For this week’s Pioneers in Tech, Lynn Conway is in the spotlight. Lynn, a 2014 Computer History Museum fellow, belongs on any list of technology pioneers for her work alone. Working at Xerox PARC, she invented scalable design rules for VLSI chip design and an e-commerce infrastructure for rapid chip prototyping—all leading to the microchip revolution of the 1980s.
But her contributions to humanity go far beyond microchips. Conway’s first pioneering technology work was not at Xerox PARC in the 1970s but at IBM in the 1960s—but this work was unknown until the year 1999, when computer historians uncovered her 1968 gender transition from male to female. This transition led to her being fired from IBM and living the next 30 years in “stealth mode.” Since then, Conway has become a leading, respected pioneer in the fight for transgender rights and conversations about gender identity.

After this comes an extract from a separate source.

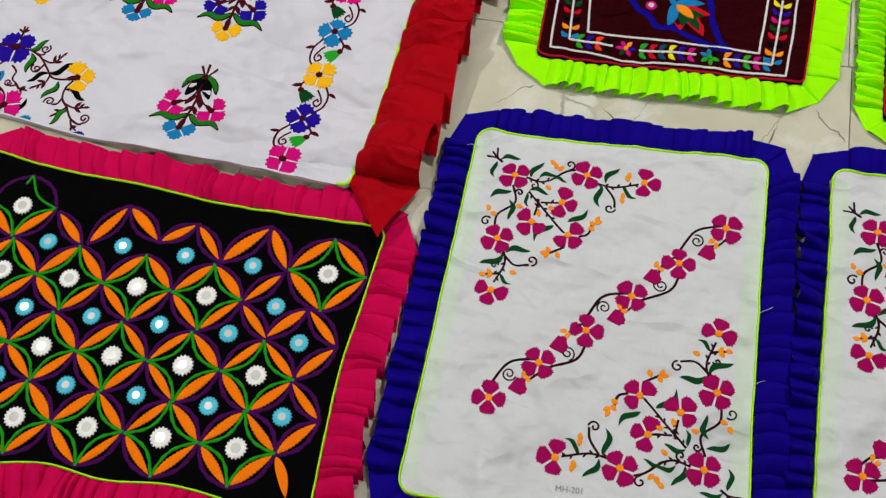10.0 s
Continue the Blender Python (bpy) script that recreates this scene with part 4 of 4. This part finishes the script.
# ---------------------------------------------------------------- white covers with a blue frill
def diag_cover(name, label, edges, centre, turn, seed, code):
    c = Cloth(name, label, "pillow cover", "blue-frilled pillow covers", *edges, crease=0.0045, grain=6)
    c.panel(WHITE_B, "white cotton panel", 0.022)
    rim = c.rim(0.022)
    c.tube("piping", rim, 0.0016, 0.0028, PIPE_LIME, closed=True, label="thin lime piping", lift=0.0005)
    c.frill(rim, lambda x, y: 0.044 if y > -0.19 else (0.045 if -0.03 < x < 0.1 else 0.053 if x > 0.5 else 0.047), 0.023, 0.019, BLUE, "royal blue pleated frill", seed, loose=0.09, over=0.4, jag=0.05, saw=0.08, corner=0.004, crumple=0.002, clip=1.08,
            tube=lambda n: (0.9, 1.5) if abs(n[0]) > 0.5 else (0.45, 1.2), lift=lambda x, y: 0.008 * min(1.0, max(0.0, (y + 0.15) / 0.03)) if x > 0.1 else 0.0)
    for u0, way in ((0.004, 1), (0.996, -1)):
        verts, faces = [], []
        for j in range(61):
            v = 0.03 + 0.94 * j / 60
            wide = (0.024 + 0.008 * noise.noise((v * 5, seed, u0)) + 0.003 * noise.noise((v * 30, seed, 2))) / c.width
            for q in range(5):
                x, y = c.at(u0 + way * wide * q / 4, v)
                verts.append((x, y, c.z(x, y) + 0.0005))
        for j in range(60):
            faces += [(j * 5 + q, j * 5 + q + 1, j * 5 + q + 6, j * 5 + q + 5)[::way] for q in range(4)]
        c.part("seam_allowance", verts, faces, SEAM, label="pale green seam allowance", smooth=60)
    T = THREAD
    O = np.array(centre)
    put = lambda x, y: O + rot(turn) @ (0.01 * np.array([x, y]))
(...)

Born in New York in 1938, Conway studied physics at MIT and earned bachelor’s and master’s degrees at Columbia University. Upon graduation, she joined IBM’s Advanced Computing Systems project, where she invented multiple-out-of-order dynamic instruction scheduling.
In 1966, she connected with Dr. Harry Benjamin, who wrote The Transsexual Phenomenon, the first book to describe transgender identities. Conway became of the earliest transgender individuals to receive gender affirming care—and for that, she was fired.
But as she began living as a transgender woman—albeit closeted—her career took off. In the 80s and 90s, she worked in academia, becoming a professor at the University of Michigan, and married her husband, Charlie. In 1999, after she was outed, Conway decided to take control of her story’s narrative and started a website documenting her experiences and offering resources for transgender individuals.
On Oct. 14, 2020, IBM publicly apologized to Conway for her firing and presented her with a lifetime achievement award.